法のくすり箱
Q、私は小さな株式会社の大株主!?で、その会社の約10%にあたる株式をもっています。経営には直接関与していませんが、株主総会の場合には、私の株が過半数を左右するキャスティングボートとなるときがあります。このため、会社は、私に大変気をつかってくれます。ところが、最近、会社が増資をして、新株を全部、第三者に割当てるという話が伝わってきました。それでは、私は、現在の持株比率を維持することができず、私の持株がキャスティングボートにならなくなります。いったい会社は、株主総会にはかることなしに、新株を発行できるのでしょうか?また、従来の株主以外の第三者に新株を割当ることが可能なのでしょうか?
A、あなたは、会社の定款をご覧になったことがありますか。
定款に、「新株の引受権は株主に与える」旨を規定している場合には、あなたをさしおいて第三者に新株が与えられることはありません。
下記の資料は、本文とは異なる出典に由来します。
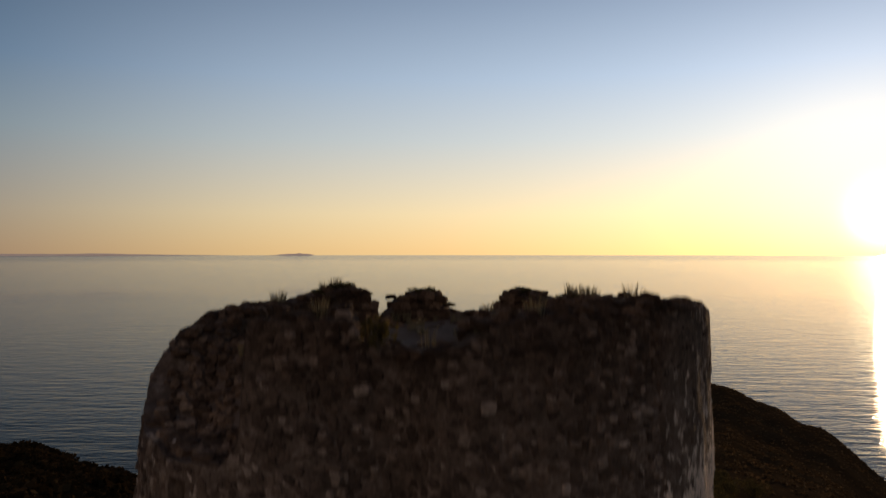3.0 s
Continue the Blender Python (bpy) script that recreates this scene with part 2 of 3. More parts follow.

しかし、定款にそのような定めがない場合には、会社(取締役会)は、株主に新株を割当てることをしないで、第三者に引受権を与える新株の発行を決定することができます。その結果、10%もあったあなたの持株比率が、7%・6%と下がる結果になっても、文句をつけることができません。
ただ、第三者に対し、「特に」有利な(時価より2割程度以上安い)発行価額で引受権を与える新株を発行するときには、株主総会の特別決議(株式総数の過半数にあたる株式を有する株主が出席して、議決権の3分の2以上の多数決で決議する。商法342・343条)が必要です(商法280条の2第2項前段)。あなたとしては、当然、株主総会に出席して、そこで反対されることです。しかし、その結果、第三者にとくに有利でない価額で発行することに是正されれば、第三者にだけ新株がいくことを止めることはできないのです。
また、さらに、あなたの会社の定款に「株式の譲渡は取締役会の承認を必要とする」旨を定めている場合(いわゆる閉鎖的会社)には、原則として、第三者には新株を割当てることができず、あなたのような株主にのみ新株引受権が与えられることになっています。ご確認下さい(株主の持株比率維持の利益を保護、商法280条の5の2本文)。
しかし、この場合も、株主総会の特別決議(前出)によって、第三者に新株引受権を与えることができることとしています(同条但書)。あなたとしては、特別決議が成立しないように、株主総会に出席して出席者の議決権の3分の1以上をとりまとめて反対されることが必要です。